Problem to work on:
Images are not part of the copy; transcribe all the data exactly.

[Start of Data lines]

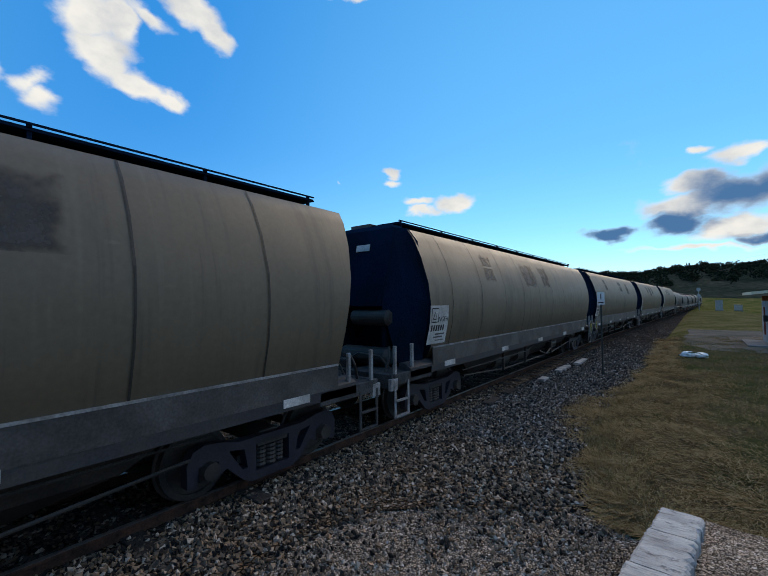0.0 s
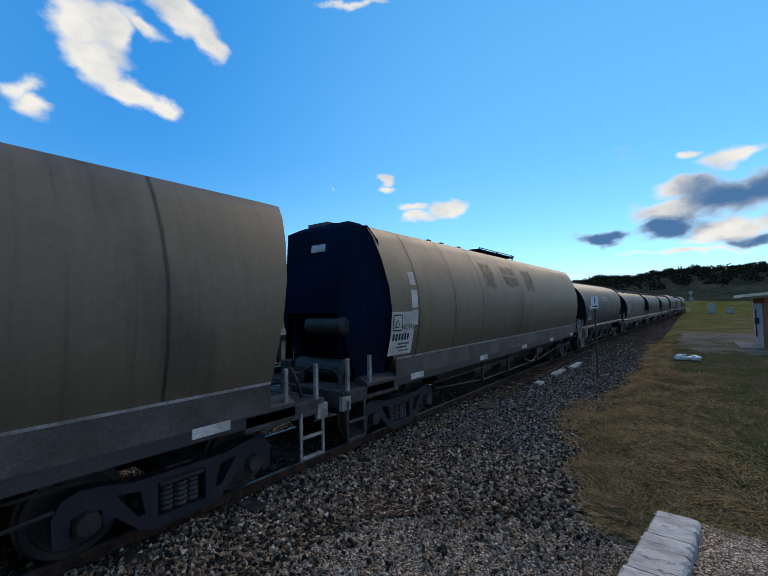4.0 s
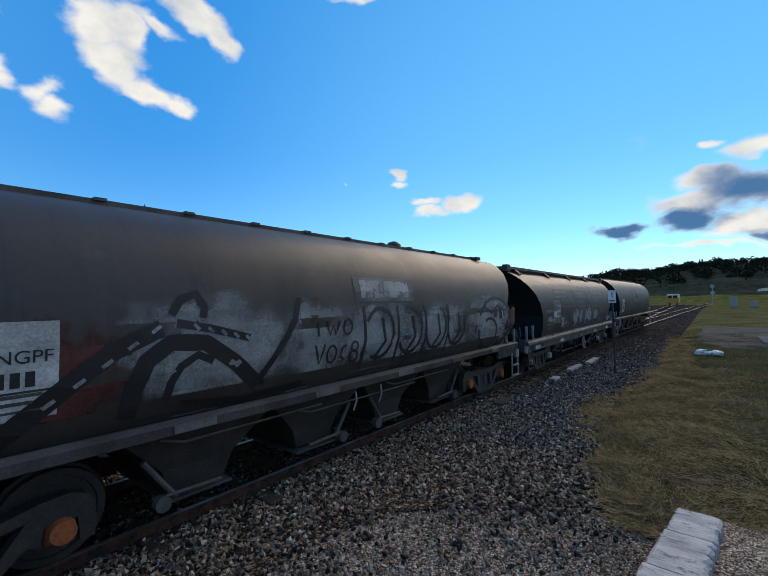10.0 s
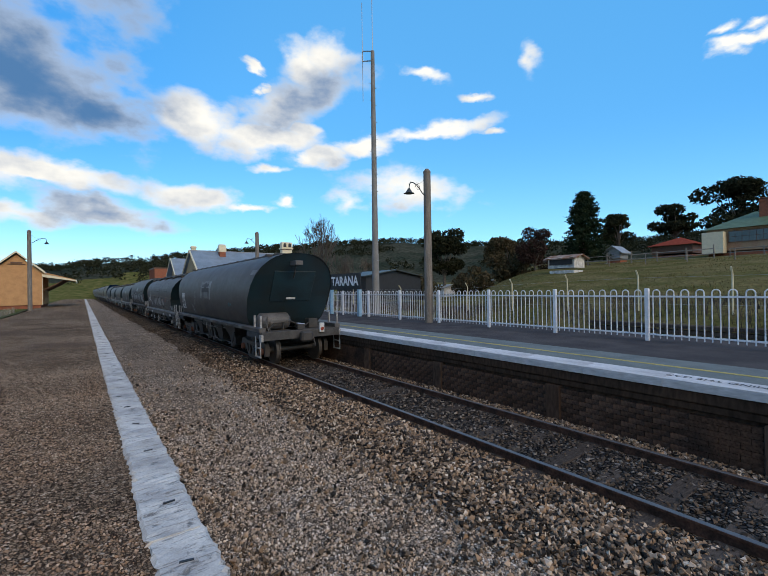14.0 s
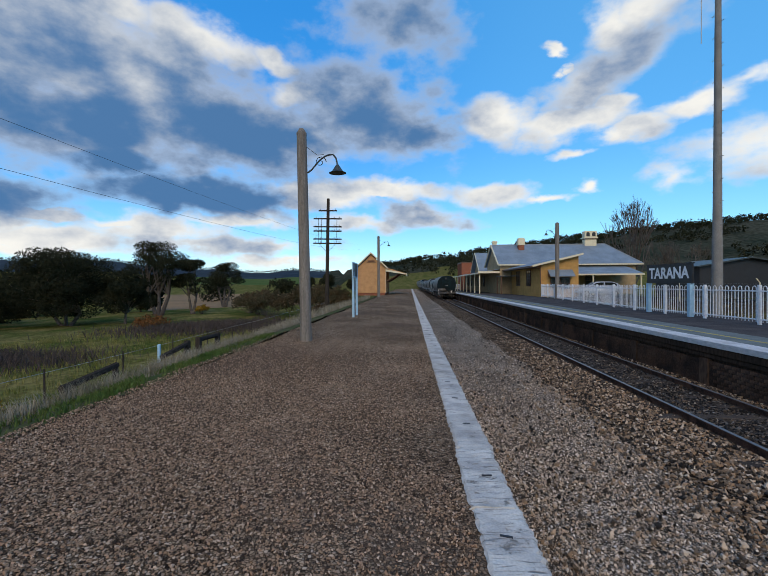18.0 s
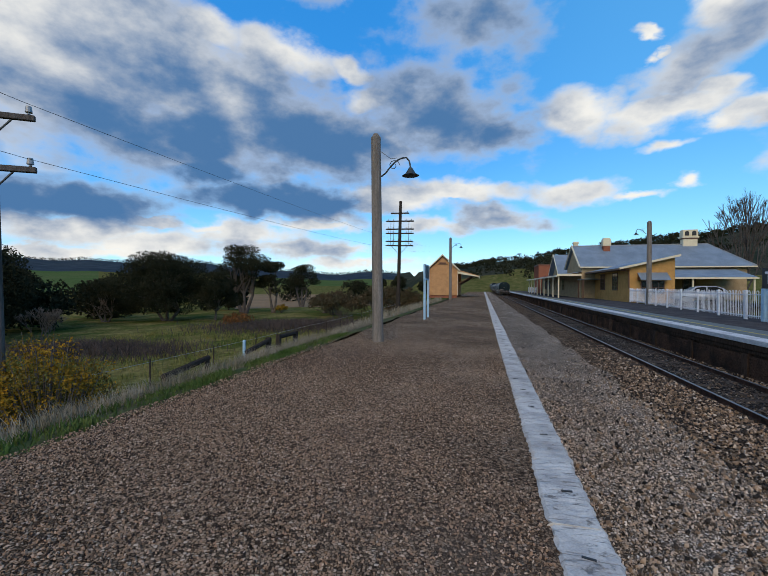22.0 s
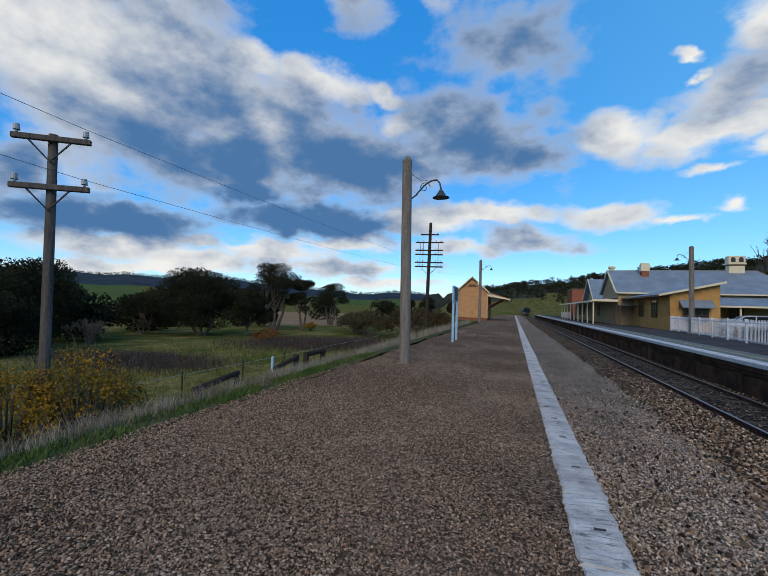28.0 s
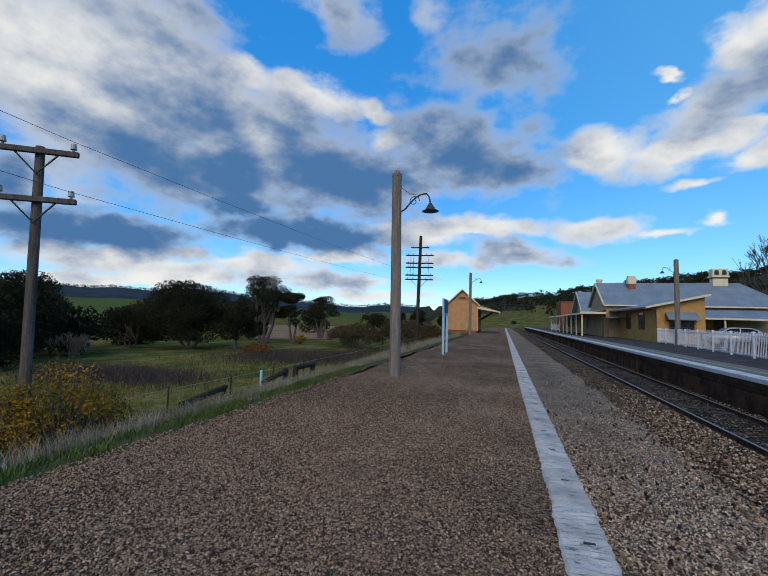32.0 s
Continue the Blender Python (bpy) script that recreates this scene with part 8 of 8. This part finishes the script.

[End of Data lines]

Solved problem:
0.0 s
4.0 s
10.0 s
14.0 s
18.0 s
22.0 s
28.0 s
32.0 s
Continue the Blender Python (bpy) script that recreates this scene with part 8 of 8. This part finishes the script.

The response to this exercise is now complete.